Thank you again for organizing the great repository for the community!

That sounds pretty interesting! Thank you for your exploration and looking forward to the updating!

2454511550Lin commented 1 year ago

Thank you for the reply. I will look into it and make sure it is not a bug. I also want to point out that in the OpenOOD official paper, on page 8, table 1, you provide "an Excel table to show the full experiment results"(link) on Cifar100. If you look at line 5 where the result of MDS is reported, the AUROCs on different benchmarks are even higher than what I have done: image Three metrics are “FPR@95 / AUROC / AUPR”. I am not sure if I am missing something here.

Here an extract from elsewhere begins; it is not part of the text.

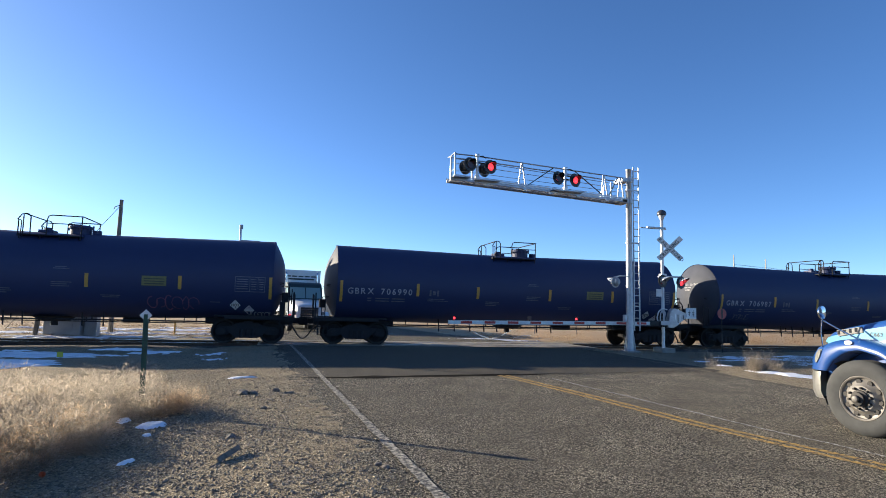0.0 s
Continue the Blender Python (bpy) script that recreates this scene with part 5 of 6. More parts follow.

I guess the screenshot is for the benchmark when MNIST is the ID?

Thank you for pointing this out. I did not notice that there are different tables on the down left. Yes, the result is when MNIST is the ID. I looked at the results for Cifar-10/100, and they are "reasonable".

I will dig into the MDS method and see what was happening there. Thanks!

matchyc commented 9 months ago

Hi there! I have a quick follow-up for hyperparameter tuning. For the MDS method, I simply set the noise to 0.3 and it gives a very good OOD detection result. The script I am using is as below in configs/postprocessors/mds.yml:

postprocessor:
  name: mds
  APS_mode: True
  postprocessor_args:
    noise: 0.0014
    feature_type_list: [mean]     # flat/mean/stat
    alpha_list: [1]
    reduce_dim_list: [none]   # none/capca/pca_50/lda
  postprocessor_sweep:
    noise_list: [0.3]

For Cifar 10, the result is as below: image

For Cifar100, the result is as below: image

This seems too good to be true. And some benchmarks even beat the results reported in SOTA. I think it also calls for the need to standardize what is the SOTA performance for different OOD detection methods on benchmarks, when someone claims that they come up with a better method.

Thank you again for organizing the great repository for the community!

@2454511550Lin hi, did you make any new progress on this phenomenon?